Output exactly the span of lines that begins at the line containing "carried.location, carried.rotation_quaternion = m.translation, q" and ends at the line containing "keys = carried.animation_data", both lines included.

□ □ □

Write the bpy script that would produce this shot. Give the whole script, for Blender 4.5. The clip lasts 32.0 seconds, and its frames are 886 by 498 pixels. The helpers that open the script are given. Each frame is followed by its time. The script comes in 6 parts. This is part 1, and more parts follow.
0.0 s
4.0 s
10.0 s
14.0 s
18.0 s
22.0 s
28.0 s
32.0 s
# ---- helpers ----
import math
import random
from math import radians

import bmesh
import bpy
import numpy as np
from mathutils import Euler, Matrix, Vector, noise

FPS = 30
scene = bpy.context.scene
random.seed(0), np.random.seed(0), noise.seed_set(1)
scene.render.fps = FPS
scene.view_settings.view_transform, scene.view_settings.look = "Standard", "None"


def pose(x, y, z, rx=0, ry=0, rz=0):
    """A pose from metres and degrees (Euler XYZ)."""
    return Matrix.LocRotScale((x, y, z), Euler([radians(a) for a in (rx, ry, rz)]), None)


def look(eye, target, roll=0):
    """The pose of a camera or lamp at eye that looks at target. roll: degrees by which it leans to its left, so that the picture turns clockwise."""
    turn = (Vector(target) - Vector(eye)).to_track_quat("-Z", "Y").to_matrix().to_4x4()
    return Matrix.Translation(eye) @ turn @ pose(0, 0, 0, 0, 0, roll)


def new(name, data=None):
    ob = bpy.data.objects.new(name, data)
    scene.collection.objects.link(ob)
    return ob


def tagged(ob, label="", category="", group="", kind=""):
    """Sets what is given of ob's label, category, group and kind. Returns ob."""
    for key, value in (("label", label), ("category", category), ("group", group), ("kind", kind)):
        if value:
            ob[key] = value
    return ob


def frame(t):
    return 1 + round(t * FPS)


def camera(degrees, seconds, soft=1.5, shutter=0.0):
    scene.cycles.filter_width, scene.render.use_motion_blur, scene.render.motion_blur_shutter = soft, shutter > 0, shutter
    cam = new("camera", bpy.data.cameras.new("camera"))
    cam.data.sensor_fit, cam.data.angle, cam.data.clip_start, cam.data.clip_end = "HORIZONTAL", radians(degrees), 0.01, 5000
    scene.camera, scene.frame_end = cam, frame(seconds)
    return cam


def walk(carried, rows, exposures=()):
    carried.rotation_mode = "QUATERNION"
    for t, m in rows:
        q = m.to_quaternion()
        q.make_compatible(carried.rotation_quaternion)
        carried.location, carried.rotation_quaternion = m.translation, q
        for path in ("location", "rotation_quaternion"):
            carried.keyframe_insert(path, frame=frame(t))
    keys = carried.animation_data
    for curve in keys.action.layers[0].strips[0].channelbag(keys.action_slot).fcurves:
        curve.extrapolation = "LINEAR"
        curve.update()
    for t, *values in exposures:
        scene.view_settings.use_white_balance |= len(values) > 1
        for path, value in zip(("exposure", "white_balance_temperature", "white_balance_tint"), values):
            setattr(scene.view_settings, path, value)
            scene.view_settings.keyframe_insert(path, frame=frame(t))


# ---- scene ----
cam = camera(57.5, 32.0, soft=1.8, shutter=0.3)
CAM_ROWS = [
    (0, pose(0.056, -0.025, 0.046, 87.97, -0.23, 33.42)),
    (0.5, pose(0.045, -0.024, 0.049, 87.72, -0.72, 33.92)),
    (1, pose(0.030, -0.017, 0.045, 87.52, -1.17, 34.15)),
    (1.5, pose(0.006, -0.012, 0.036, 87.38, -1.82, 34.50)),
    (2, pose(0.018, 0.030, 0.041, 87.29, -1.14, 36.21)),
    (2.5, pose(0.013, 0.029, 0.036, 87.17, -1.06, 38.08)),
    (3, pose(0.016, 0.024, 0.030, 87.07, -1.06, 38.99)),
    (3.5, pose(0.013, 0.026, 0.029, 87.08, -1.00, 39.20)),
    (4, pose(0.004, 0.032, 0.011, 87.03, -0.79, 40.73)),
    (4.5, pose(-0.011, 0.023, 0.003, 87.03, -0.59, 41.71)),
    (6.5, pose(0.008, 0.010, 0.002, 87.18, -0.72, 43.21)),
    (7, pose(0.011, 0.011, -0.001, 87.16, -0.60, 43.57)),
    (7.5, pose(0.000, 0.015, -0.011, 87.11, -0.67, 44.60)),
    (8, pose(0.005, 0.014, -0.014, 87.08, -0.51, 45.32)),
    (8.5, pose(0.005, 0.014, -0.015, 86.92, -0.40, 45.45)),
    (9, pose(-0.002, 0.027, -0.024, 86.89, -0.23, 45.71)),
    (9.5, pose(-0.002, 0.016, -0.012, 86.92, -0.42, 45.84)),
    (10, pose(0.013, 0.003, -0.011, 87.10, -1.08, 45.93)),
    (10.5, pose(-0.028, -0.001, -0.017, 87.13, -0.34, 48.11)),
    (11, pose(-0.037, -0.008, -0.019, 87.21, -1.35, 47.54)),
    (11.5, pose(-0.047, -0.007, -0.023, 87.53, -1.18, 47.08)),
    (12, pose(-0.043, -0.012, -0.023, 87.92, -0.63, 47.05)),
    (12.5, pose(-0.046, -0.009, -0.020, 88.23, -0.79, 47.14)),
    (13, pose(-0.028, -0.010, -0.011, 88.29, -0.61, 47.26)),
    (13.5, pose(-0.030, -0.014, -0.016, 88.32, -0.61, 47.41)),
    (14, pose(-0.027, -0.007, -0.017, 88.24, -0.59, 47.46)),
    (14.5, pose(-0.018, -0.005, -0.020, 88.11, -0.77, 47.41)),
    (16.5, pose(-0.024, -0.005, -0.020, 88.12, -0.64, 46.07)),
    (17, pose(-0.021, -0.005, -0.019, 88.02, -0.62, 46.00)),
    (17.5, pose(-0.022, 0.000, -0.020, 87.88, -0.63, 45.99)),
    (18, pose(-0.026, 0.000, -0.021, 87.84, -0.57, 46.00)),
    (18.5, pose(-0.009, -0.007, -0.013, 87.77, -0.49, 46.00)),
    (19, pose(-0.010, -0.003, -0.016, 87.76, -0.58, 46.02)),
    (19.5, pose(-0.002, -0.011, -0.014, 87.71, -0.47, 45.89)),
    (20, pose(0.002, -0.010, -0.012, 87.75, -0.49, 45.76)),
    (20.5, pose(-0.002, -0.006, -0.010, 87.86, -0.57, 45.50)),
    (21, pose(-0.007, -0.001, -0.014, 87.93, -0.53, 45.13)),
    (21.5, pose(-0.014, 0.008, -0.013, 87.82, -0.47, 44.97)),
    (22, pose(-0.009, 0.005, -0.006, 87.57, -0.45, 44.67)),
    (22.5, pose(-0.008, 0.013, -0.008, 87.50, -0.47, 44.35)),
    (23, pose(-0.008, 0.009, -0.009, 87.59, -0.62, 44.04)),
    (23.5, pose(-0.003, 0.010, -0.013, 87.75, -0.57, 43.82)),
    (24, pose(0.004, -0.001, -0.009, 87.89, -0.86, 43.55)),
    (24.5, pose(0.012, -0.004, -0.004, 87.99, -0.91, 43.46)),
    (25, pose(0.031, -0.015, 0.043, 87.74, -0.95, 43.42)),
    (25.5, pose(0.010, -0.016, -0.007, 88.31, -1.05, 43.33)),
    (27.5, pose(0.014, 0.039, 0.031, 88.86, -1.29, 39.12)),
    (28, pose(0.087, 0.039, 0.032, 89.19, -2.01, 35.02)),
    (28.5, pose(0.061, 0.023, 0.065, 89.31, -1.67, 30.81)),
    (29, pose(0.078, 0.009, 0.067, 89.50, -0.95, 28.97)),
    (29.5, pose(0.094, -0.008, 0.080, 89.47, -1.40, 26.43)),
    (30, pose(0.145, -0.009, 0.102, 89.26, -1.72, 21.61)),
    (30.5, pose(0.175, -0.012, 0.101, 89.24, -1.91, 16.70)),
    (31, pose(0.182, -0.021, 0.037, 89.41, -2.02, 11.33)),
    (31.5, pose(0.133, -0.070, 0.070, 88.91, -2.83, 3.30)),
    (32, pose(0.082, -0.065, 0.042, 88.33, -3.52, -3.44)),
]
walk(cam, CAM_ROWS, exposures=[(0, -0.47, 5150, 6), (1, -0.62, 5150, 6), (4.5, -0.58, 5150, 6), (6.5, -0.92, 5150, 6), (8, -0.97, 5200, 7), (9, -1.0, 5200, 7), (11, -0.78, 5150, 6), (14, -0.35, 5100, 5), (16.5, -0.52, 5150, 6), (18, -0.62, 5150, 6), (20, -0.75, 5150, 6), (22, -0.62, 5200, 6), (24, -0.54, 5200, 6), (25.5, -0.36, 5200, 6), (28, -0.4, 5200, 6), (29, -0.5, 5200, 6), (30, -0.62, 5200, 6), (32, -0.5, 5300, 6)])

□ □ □

▶ [Result of the exercise]:
        carried.location, carried.rotation_quaternion = m.translation, q
        for path in ("location", "rotation_quaternion"):
            carried.keyframe_insert(path, frame=frame(t))
    keys = carried.animation_data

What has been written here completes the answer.